■ WHAT THE EXERCISE ASKS
Determine which lines of the records include the word "category", and copy them.

■ GIVEN ENTRIES
>> Start
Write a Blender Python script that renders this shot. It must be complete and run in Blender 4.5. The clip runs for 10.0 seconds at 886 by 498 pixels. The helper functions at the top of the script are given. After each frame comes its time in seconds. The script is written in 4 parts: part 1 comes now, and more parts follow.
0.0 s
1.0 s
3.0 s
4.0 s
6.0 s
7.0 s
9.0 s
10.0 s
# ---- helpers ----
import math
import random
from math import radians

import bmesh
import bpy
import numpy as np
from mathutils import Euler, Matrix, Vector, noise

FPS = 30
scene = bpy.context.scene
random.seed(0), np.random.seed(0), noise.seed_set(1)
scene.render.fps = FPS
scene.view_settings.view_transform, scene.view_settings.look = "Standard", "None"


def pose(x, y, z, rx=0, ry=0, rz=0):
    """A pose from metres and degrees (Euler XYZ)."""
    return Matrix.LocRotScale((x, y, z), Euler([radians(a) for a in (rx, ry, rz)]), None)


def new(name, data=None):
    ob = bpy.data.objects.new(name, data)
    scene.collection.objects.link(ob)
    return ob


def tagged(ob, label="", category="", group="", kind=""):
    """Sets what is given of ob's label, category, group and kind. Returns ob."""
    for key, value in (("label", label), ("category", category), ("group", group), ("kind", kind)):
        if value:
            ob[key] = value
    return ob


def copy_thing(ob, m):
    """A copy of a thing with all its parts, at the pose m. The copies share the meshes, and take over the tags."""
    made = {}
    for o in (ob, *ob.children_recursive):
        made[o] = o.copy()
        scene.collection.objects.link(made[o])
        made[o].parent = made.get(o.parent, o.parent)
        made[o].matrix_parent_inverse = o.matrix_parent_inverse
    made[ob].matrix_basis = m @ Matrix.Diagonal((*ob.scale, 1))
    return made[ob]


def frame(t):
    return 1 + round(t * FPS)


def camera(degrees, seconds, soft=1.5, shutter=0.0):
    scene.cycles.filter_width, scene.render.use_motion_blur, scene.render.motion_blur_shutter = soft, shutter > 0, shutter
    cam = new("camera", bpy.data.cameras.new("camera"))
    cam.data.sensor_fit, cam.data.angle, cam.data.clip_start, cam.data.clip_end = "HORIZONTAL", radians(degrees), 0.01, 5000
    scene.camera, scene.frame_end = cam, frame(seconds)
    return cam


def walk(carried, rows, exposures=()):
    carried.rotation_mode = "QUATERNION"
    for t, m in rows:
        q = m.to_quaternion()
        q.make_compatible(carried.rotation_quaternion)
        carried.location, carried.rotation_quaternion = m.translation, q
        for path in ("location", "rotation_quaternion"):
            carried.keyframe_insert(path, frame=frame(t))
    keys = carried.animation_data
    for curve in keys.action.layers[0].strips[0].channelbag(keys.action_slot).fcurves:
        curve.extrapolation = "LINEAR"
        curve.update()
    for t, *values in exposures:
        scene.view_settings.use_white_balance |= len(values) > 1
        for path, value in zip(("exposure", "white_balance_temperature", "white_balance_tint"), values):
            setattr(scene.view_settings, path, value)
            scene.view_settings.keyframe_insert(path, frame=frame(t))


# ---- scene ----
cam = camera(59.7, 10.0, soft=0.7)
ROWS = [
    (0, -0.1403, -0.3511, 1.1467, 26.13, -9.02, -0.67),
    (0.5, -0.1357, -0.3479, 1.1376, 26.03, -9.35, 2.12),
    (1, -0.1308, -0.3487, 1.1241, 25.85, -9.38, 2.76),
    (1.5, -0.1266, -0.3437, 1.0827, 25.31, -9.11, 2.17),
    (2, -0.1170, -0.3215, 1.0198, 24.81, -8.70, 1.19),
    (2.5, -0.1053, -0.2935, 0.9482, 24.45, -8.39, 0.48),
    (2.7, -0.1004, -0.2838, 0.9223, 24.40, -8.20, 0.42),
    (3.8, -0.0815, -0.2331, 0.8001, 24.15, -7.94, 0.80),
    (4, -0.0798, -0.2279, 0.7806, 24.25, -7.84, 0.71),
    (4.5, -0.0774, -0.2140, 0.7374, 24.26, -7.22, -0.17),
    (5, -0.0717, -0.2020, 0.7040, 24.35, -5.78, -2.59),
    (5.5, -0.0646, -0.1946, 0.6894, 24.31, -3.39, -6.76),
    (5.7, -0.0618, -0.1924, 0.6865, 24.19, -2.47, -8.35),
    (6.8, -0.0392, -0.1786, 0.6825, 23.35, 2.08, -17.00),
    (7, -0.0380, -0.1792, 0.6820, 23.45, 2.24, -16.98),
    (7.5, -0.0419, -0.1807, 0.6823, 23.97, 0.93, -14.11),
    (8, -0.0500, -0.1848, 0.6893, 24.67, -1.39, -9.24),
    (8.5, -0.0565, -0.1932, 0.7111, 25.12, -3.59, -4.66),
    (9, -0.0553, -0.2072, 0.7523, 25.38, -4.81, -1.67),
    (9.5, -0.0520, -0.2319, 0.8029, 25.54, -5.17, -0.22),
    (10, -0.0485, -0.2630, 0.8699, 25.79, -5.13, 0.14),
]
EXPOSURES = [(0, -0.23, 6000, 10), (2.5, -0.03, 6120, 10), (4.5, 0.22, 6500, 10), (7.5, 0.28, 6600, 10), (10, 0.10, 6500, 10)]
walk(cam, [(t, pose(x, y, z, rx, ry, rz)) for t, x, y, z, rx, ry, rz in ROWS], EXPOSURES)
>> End
>> Start
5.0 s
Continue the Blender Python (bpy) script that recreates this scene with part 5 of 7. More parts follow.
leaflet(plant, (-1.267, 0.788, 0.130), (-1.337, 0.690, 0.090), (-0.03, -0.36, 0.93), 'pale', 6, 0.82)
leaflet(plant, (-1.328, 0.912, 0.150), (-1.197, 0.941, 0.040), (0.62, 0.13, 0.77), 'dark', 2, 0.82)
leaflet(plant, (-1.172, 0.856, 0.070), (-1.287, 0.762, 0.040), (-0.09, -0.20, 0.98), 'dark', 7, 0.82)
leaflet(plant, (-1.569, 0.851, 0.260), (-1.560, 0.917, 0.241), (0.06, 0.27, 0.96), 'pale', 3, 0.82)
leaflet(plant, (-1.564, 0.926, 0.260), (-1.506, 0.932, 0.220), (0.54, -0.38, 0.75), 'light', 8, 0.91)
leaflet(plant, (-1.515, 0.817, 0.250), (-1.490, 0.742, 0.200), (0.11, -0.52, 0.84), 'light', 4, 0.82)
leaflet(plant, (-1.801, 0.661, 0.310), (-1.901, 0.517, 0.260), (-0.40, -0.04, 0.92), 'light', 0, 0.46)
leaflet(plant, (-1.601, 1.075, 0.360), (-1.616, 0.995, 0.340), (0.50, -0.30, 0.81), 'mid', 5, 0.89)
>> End
>> Start
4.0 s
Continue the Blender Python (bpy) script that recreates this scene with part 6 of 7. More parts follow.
>> End
■ REPLY TO THE EXERCISE
def tagged(ob, label="", category="", group="", kind=""):
    """Sets what is given of ob's label, category, group and kind. Returns ob."""
    for key, value in (("label", label), ("category", category), ("group", group), ("kind", kind)):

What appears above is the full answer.